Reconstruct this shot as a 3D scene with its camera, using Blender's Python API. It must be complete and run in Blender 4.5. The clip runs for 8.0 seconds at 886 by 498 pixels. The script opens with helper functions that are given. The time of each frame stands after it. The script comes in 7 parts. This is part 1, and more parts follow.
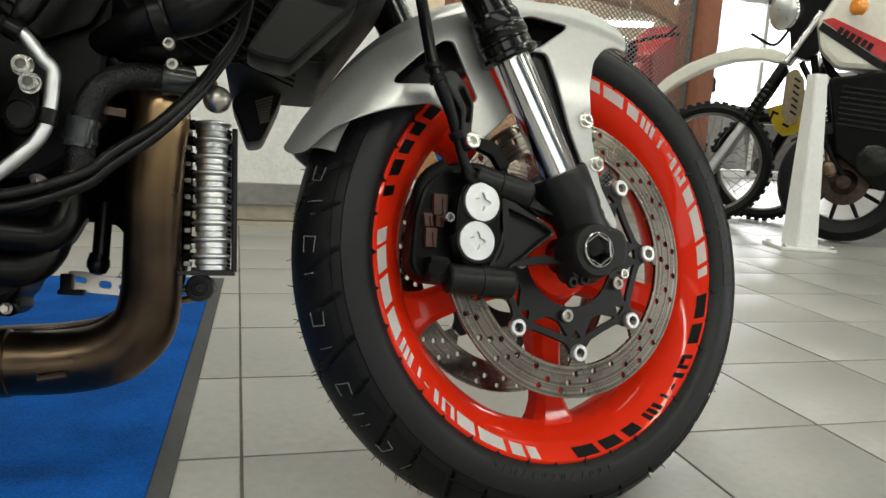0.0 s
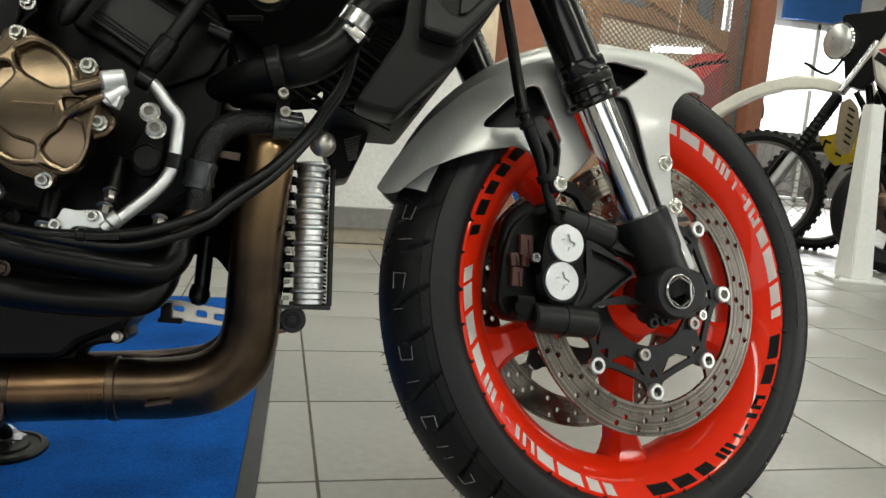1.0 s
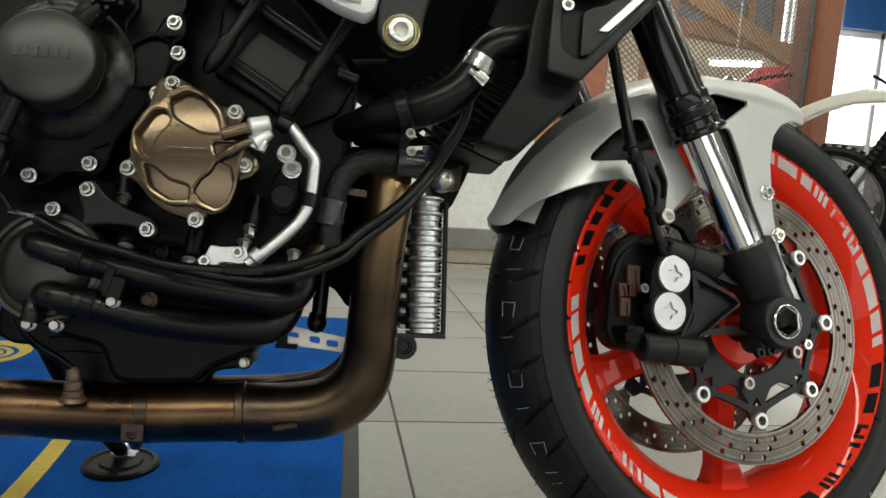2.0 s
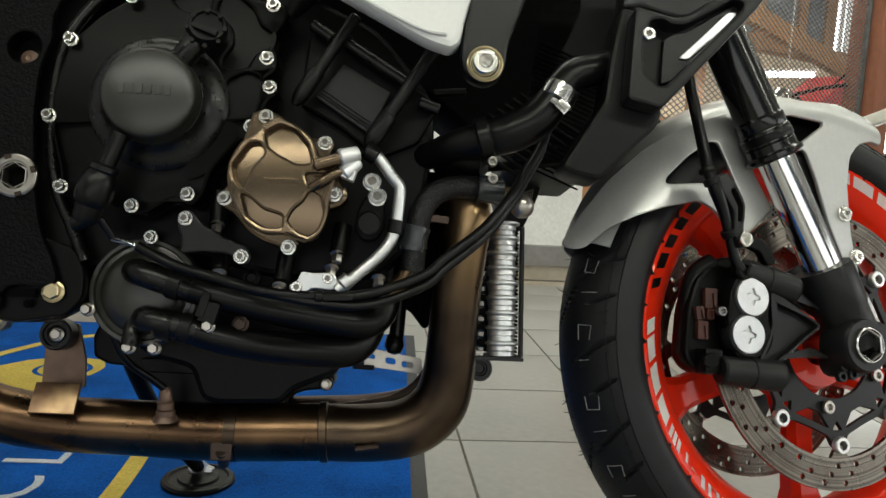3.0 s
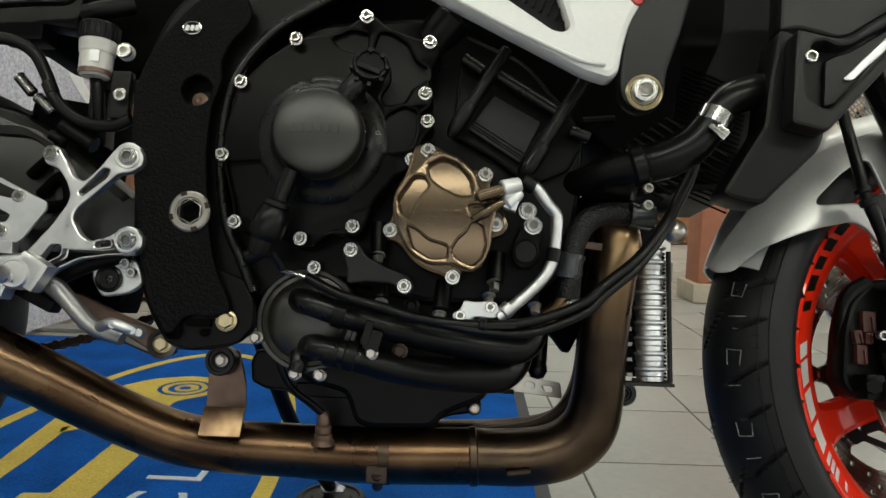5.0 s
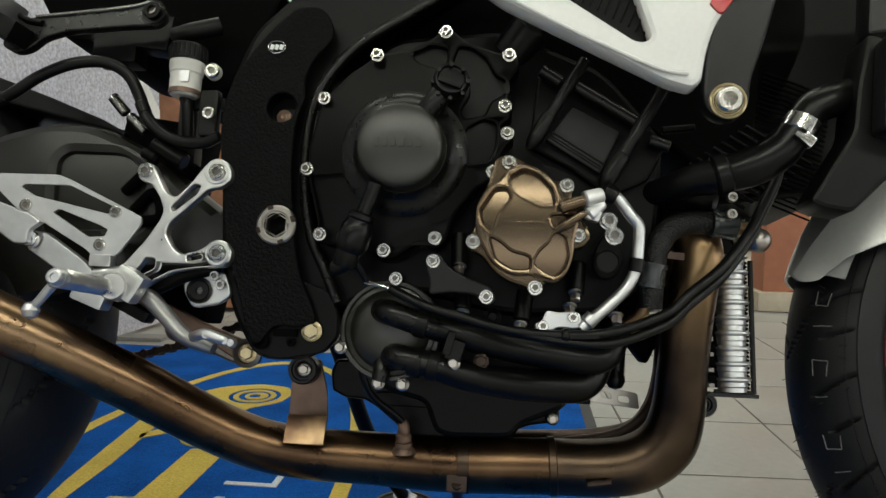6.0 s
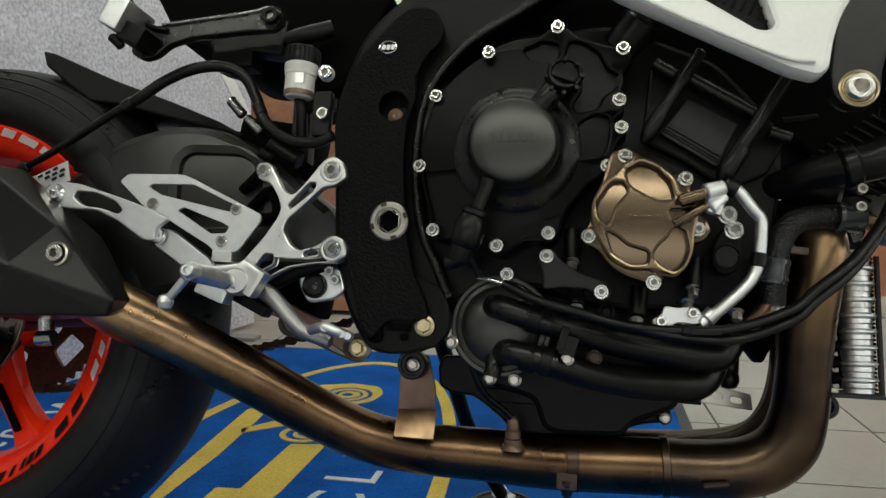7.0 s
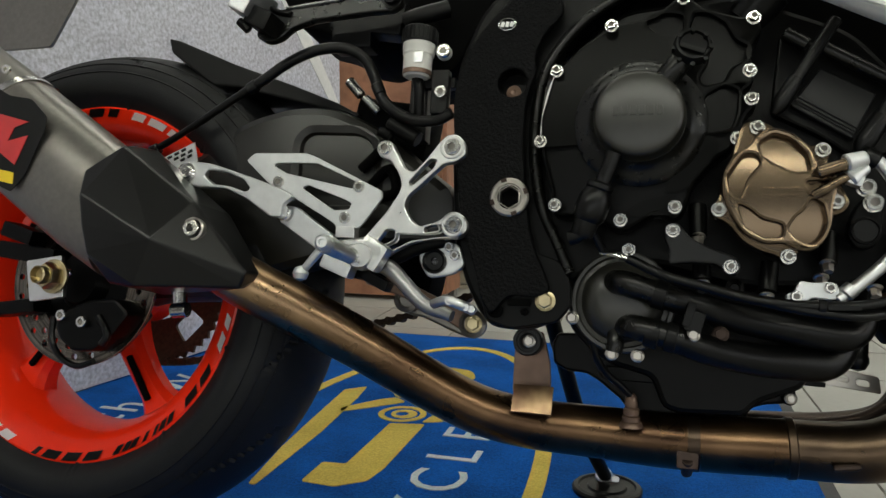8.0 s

# [Work required]
Leave out the pictures and reproduce the rest of the listing exactly.

# [Completed task]
Reconstruct this shot as a 3D scene with its camera, using Blender's Python API. It must be complete and run in Blender 4.5. The clip runs for 8.0 seconds at 886 by 498 pixels. The script opens with helper functions that are given. The time of each frame stands after it. The script comes in 7 parts. This is part 1, and more parts follow.
0.0 s
1.0 s
2.0 s
3.0 s
5.0 s
6.0 s
7.0 s
8.0 s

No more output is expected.